Sem aparecer em público há 18 meses, Bo chegou ao tribunal às 8h19 (21h19 de quarta-feira pelo horário de Brasília) em uma van com vidros escuros, segundo a imprensa chinesa. Na primeira foto divulgada pela corte, Bo aparece entre dois policiais diante dos juízes, com as mãos cruzadas para a frente. Na mão esquerda, três dedos estendidos, o que deflagrou uma onda de especulações entre internautas sobre o significado do gesto.

Com sua condenação dada como certa, a enorme atenção é gerada pela rara exposição que o caso deu às divisões e disputas no topo do Partido Comunista chinês.

Reuters
Ex-dirigente do Partido Comunista chinês Bo Xilai faz gesto misterioso com os dedos ao comparecer a julgamento em tribunal
Ex-dirigente do Partido Comunista chinês Bo Xilai faz gesto misterioso com os dedos ao comparecer a julgamento em tribunal

Bo, 64, era um dos políticos mais populares da China e uma estrela em ascensão no partido. Até fevereiro de 2012, quando veio à tona a revelação de que sua mulher, Gu Kailai, havia assassinado o empresário britânico Neil Heywood, com quem tinha negócios.

Gu foi condenada à pena de morte com suspensão de dois anos. Suspeito de usar sua influência para proteger a mulher, Bo foi expulso do partido e indiciado por corrupção, abuso de poder e recebimento de suborno.

Como chefe do PC na megacidade de Chongqing (centro), seu último cargo, Bo teve uma atuação popular e controvertida.

Obteve alto crescimento econômico turbinado por investimento estatal, mas foi culpado de abuso de poder e de direitos individuais, enquanto promovia a "cultura vermelha", inspirada no histórico líder comunista Mao Tse-tung.

As acusações de corrupção pelas quais será julgado hoje, porém, se referem a um período mais longínquo, quando era chefe do partido em Dalian (sudeste). Para muitos observadores, o indiciamento seletivo mostra que trata-se de um julgamento político.
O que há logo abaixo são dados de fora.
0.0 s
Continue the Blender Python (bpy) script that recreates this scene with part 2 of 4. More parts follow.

"Eu prefiro chamar de um julgamento criminal político", disse à Folha o analista político Li Weidong. "Não há sinal de que será justo. O processo legal inteiro foi marcado por falhas."

Com Bo no banco dos réus, a corte deu mais detalhes sobre as acusações. Entre 2000 e 2012 ele teria recebido 21,8 milhões de yuans (R$ 8,6 milhões) em subornos de Xu Ming, um empresário bilionário de Dalian.
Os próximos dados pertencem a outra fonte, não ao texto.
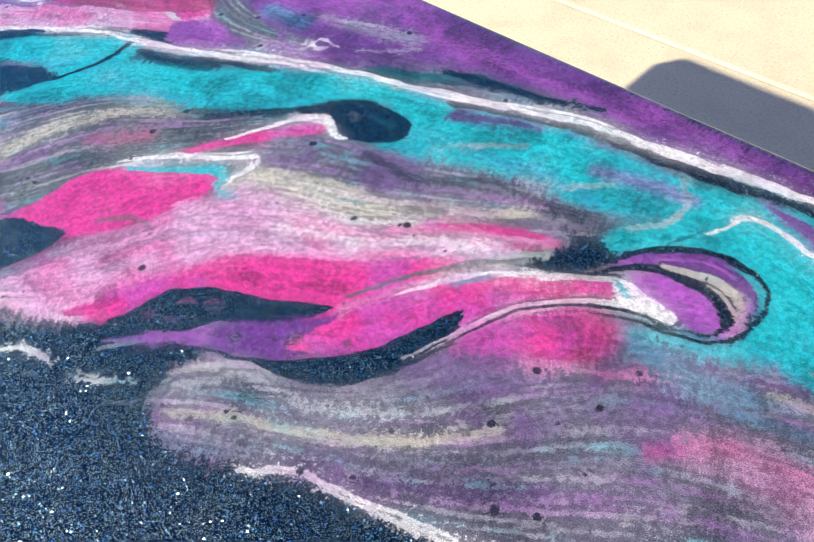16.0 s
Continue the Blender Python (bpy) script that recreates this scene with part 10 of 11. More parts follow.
    pour.band('A', 0.9, 0.9, [(1354, 491, 2.7), (1378, 500, 4.1), (1403, 506, 4.4), (1430, 507, 4.7), (1447, 515, 3.8)])
    pour.band('W', 0.9, 1, [(1437, 495, 1.8), (1453, 512, 2.7), (1470, 524, 2.8), (1487, 528, 2.7), (1498, 528, 2.4), (1495, 524, 1.2)])
    pour.pool('P', 4, 1, [(1462, 509), (1476, 520), (1489, 524), (1494, 521), (1490, 518), (1482, 516), (1470, 508)])
    pour.pool('K', 4, 1, [(1428, 444), (1438, 462), (1447, 480), (1460, 498), (1473, 510), (1482, 515), (1481, 502), (1473, 485), (1462, 480), (1442, 462)])
    pour.band('T', 0.6, 1, [(1450, 491, 1.1), (1459, 501, 1.5), (1469, 507, 1.3)])
    pour.band('T', 0.6, 1, [(1477, 488, 0.7), (1483, 501, 1.2), (1484, 514, 1.0)])
    pour.band('D', 0.6, 1, [(1438, 461, 0.5), (1454, 485, 0.6), (1469, 504, 0.6), (1483, 520, 0.6)])
    pour.band('M', 1, 0.8, [(1422, 454, 2.1), (1433, 469, 2.5), (1444, 484, 2.1)])
    pour.band('P', 0.8, 1, [(1360, 411, 1.1), (1374, 422, 1.7), (1393, 433, 1.2)])
    pour.band('W', 1, 1, [(1370, 427, 1.1), (1383, 434, 1.5), (1397, 440, 1.8), (1414, 442, 1.7), (1424, 445, 1.2)])
    pour.pool('N', 4, 1, [(1430, 443), (1446, 465), (1463, 480), (1473, 485), (1467, 472), (1452, 453), (1440, 436), (1431, 425), (1388, 413), (1404, 426)])
    pour.pool('V', 6, 1, [(1402, 379), (1417, 397), (1428, 413), (1436, 429), (1449, 446), (1464, 465), (1476, 484), (1487, 506), (1502, 520), (1514, 523), (1507, 509), (1501, 491), (1489, 473), (1474, 454), (1457, 434), (1441, 417), (1426, 395), (1412, 383)])
    pour.band('P', 1, 0.8, [(1440, 419, 1.7), (1456, 436, 2.4), (1474, 454, 2.4), (1489, 473, 1.7)])
    pour.band('S', 0.8, 0.8, [(1404, 381, 0.7), (1420, 397, 1.0), (1431, 415, 1.2), (1442, 433, 1.4), (1459, 455, 1.5)])
    pour.band('M', 1, 0.8, [(1488, 504, 2.4), (1503, 516, 2.9), (1518, 523, 2.5)])
    pour.pool('K', 4, 1, [(1504, 491), (1510, 502), (1519, 507), (1525, 505), (1525, 496), (1513, 494)])
    pour.band('C', 0.8, 0.9, [(1500, 496, 1.5), (1511, 507, 1.7), (1521, 515, 1.3)])
    pour.band('D', 0.7, 1, [(1504, 495, 0.7), (1513, 506, 0.9)])
    pour.band('S', 0.6, 0.6, [(1342, 340, 0.4), (1362, 356, 0.5), (1384, 369, 0.4), (1401, 381, 0.7)])
    pour.bubble('O', 0.7, 1475, 467, 3.2)
    pour.bubble('O', 0.7, 1481, 477, 1.9)
    pour.bubble('O', 0.7, 1497, 501, 2.9)
    pour.bubble('O', 0.7, 1488, 480, 1.6)
    pour.bubble('O', 0.7, 1470, 464, 1.5)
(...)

Xu, que era considerado o homem mais rico da China, foi detido em março do ano passado e desde então não foi mais visto.

O julgamento é realizado em Jinan, na província de Shandong, longe do antigo bastião de poder de Bo. O distanciamento é uma medida comum na China em casos legais importantes, para evitar distúrbios públicos.
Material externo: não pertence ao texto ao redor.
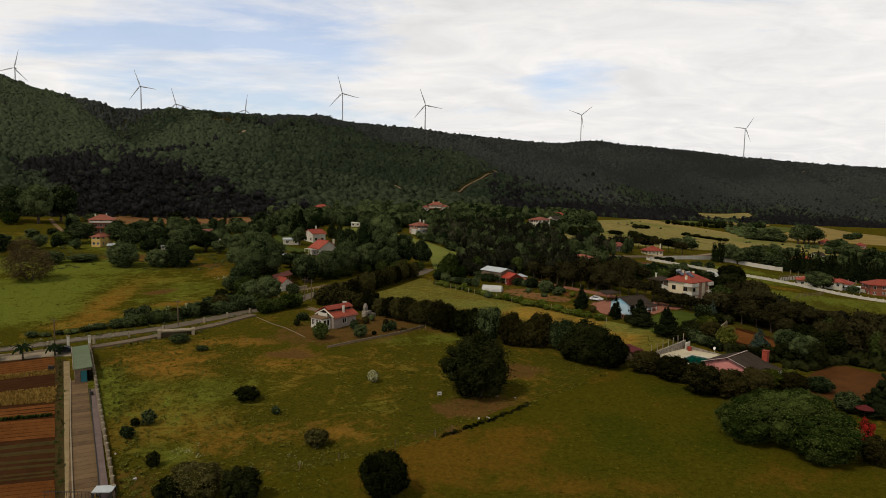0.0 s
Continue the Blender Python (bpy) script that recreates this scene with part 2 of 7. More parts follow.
M["blue_wall"] = surface("sky_blue_boards", (0.20, 0.40, 0.52), (0.33, 0.55, 0.68), rough=0.7, stain=0.5, grain=5.0, bump=0.1)
M["stone_wall"] = surface("grey_stone_masonry", (0.040, 0.034, 0.026), (0.42, 0.36, 0.29), rough=0.92, stain=1.6, grain=3.2, bump=1.0, depth=0.15)
M["red_boards"] = surface("dark_red_boards", (0.14, 0.013, 0.008), (0.22, 0.028, 0.016), rough=0.7, stain=0.5, grain=3.0, bump=0.2)
M["manor_wall"] = surface("deep_rose_plaster", (0.24, 0.095, 0.070), (0.36, 0.165, 0.125), rough=0.85, stain=0.3, grain=5.0, bump=0.15)
M["tan_brick"] = surface("tan_and_rose_brickwork", (0.22, 0.115, 0.075), (0.36, 0.21, 0.145), rough=0.88, stain=0.8, grain=4.0, bump=0.3)
M["track_earth"] = surface("pale_brown_track_earth", (0.085, 0.052, 0.026), (0.22, 0.145, 0.080), rough=0.95, stain=0.06, grain=0.35, bump=0.5, spec=0.03)
M["pink_trim"] = surface("pale_pink_trim", (0.40, 0.28, 0.25), (0.52, 0.38, 0.34), rough=0.8, stain=0.5, grain=4.0, bump=0.05)
M["tile_dark"] = surface("dark_red_roof_tiles", (0.055, 0.013, 0.009), (0.115, 0.030, 0.020), rough=0.85, stain=0.5, grain=3.2, bump=0.7)
M["pale_blue"] = surface("pale_blue_boards", (0.33, 0.48, 0.57), (0.46, 0.62, 0.71), rough=0.7, stain=0.5, grain=5.0, bump=0.1)
M["gold_tuft"] = surface("golden_dry_hay", (0.200, 0.125, 0.020), (0.380, 0.240, 0.048), island=0.25, **LEAF)
M["pale_stone"] = surface("pale_grey_rendered_stone", (0.20, 0.165, 0.135), (0.36, 0.30, 0.25), rough=0.92, stain=1.2, grain=3.2, bump=0.6)
M["tile_red"] = surface("red_clay_roof_tiles", (0.1715, 0.0287, 0.0156), (0.2989, 0.0590, 0.0312), rough=0.8, stain=0.5, grain=3.2, bump=0.7, single=0.25)
M["tile_old"] = surface("faded_roof_tiles", (0.135, 0.036, 0.021), (0.255, 0.085, 0.050), rough=0.85, stain=0.5, grain=3.2, bump=0.7, single=0.3)
M["sheet_red"] = surface("red_sheet_roof", (0.2479, 0.0253, 0.0122), (0.3488, 0.0496, 0.0245), rough=0.55, stain=0.5, grain=2.5, bump=0.1, single=0.15)
M["shingle"] = surface("dark_bitumen_shingles", (0.026, 0.0195, 0.0140), (0.056, 0.043, 0.032), rough=0.9, stain=0.4, grain=4.0, bump=0.5, spec=0.04)
M["sheet_grey"] = surface("grey_metal_sheet", (0.33, 0.36, 0.37), (0.50, 0.53, 0.54), rough=0.5, stain=0.4, grain=2.0, bump=0.1)
M["sheet_green"] = surface("green_roofing_felt", (0.082, 0.108, 0.060), (0.135, 0.162, 0.096), rough=0.85, stain=0.35, grain=3.0, bump=0.15, spec=0.08)
M["teal"] = surface("teal_painted_door", (0.010, 0.085, 0.10), (0.020, 0.14, 0.16), rough=0.6, stain=0.5, grain=4.0, bump=0.1)
M["green_paint"] = surface("green_container_paint", (0.004, 0.11, 0.05), (0.010, 0.19, 0.09), rough=0.5, stain=0.5, grain=3.0, bump=0.1)
M["wood"] = surface("weathered_wood", (0.07, 0.045, 0.028), (0.20, 0.14, 0.09), rough=0.9, stain=1.0, grain=6.0, bump=0.4, single=0.3)
M["slab_brown"] = surface("brown_paving", (0.0750, 0.0432, 0.0180), (0.1500, 0.0918, 0.0413), rough=0.9, stain=0.6, grain=4.0, bump=0.2, single=0.35)
M["slab_pale"] = surface("sandy_paving", (0.175, 0.125, 0.058), (0.285, 0.215, 0.108), rough=0.9, stain=0.6, grain=4.0, bump=0.2, single=0.15)
M["slab_grey"] = surface("mauve_grey_cement", (0.1, 0.068, 0.06), (0.17, 0.125, 0.11), rough=0.9, stain=0.6, grain=4.0, bump=0.2)
M["paver_red"] = surface("red_brick_pavers", (0.1749, 0.0638, 0.0371), (0.3021, 0.1237, 0.0776), rough=0.9, stain=0.5, grain=4.0, bump=0.3)
M["deck"] = surface("pale_pool_terrace", (0.4, 0.345, 0.235), (0.56, 0.49, 0.35), rough=0.85, stain=0.4, grain=3.0, bump=0.1)
M["brick"] = surface("red_brick_chimney", (0.20, 0.030, 0.016), (0.32, 0.058, 0.034), rough=0.85, stain=1.0, grain=6.0, bump=0.4)
M["frame"] = surface("white_window_frames", (0.5400, 0.5104, 0.4590), (0.6750, 0.6424, 0.5865), rough=0.6, stain=1.0, grain=6.0, bump=0)
M["brown_frame"] = surface("brown_window_frames", (0.06, 0.035, 0.02), (0.11, 0.07, 0.04), rough=0.6, stain=1.0, grain=6.0, bump=0)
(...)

Mesmo assim, um grupo de simpatizantes do ex-dirigente se reuniu na entrada do tribunal para protestar contra o que consideram um ato de perseguição política. Alguns levavam retratos de Mao Tse-Tung.

No popular microblog Weibo (versão local do Twitter), a censura apagou um grande número de comentários. Os que permaneceram indicaram a divisão provocadas pelo caso entre os chineses.

"Bo foi vítima de armação', dizia um dos simpatizantes, identificado como @Relaxed108. "Ele prejudicou muita gente e merece ser punido", rebateu o usuário @weiguanyoubufanfa.

A maioria dos analistas também acha que o julgamento é mais um acerto de contas do partido com um político de ambições sem limites que o exemplo de combate à corrupção que a mídia estatal busca disseminar.

Embora a corte de Jinan tenha anunciado que o julgamento seria "aberto", o acesso foi restrito à mídia estatal. A Folha e outros veículos de imprensa estrangeiros que pediram credenciamento foram informados de que não havia lugares disponíveis no tribunal.

Nada foi informado sobre a duração do julgamento, mas ele deve ser curto, com o anúncio do veredicto hoje ou amanhã e da sentença dentro de poucas semanas.

Li Weidong diz que é difícil prever qual será a sentença. Ele acredita que poderá ser relativamente curta, de 15 anos de prisão ou menos, já que as acusações são menos graves do que se esperava.

"Certamente houve um acordo entre Bo e o partido para reduzir a pena", diz ele. "A questão é se o governo conseguirá uma confissão pública, o que ajudaria a calar os aliados de Bo".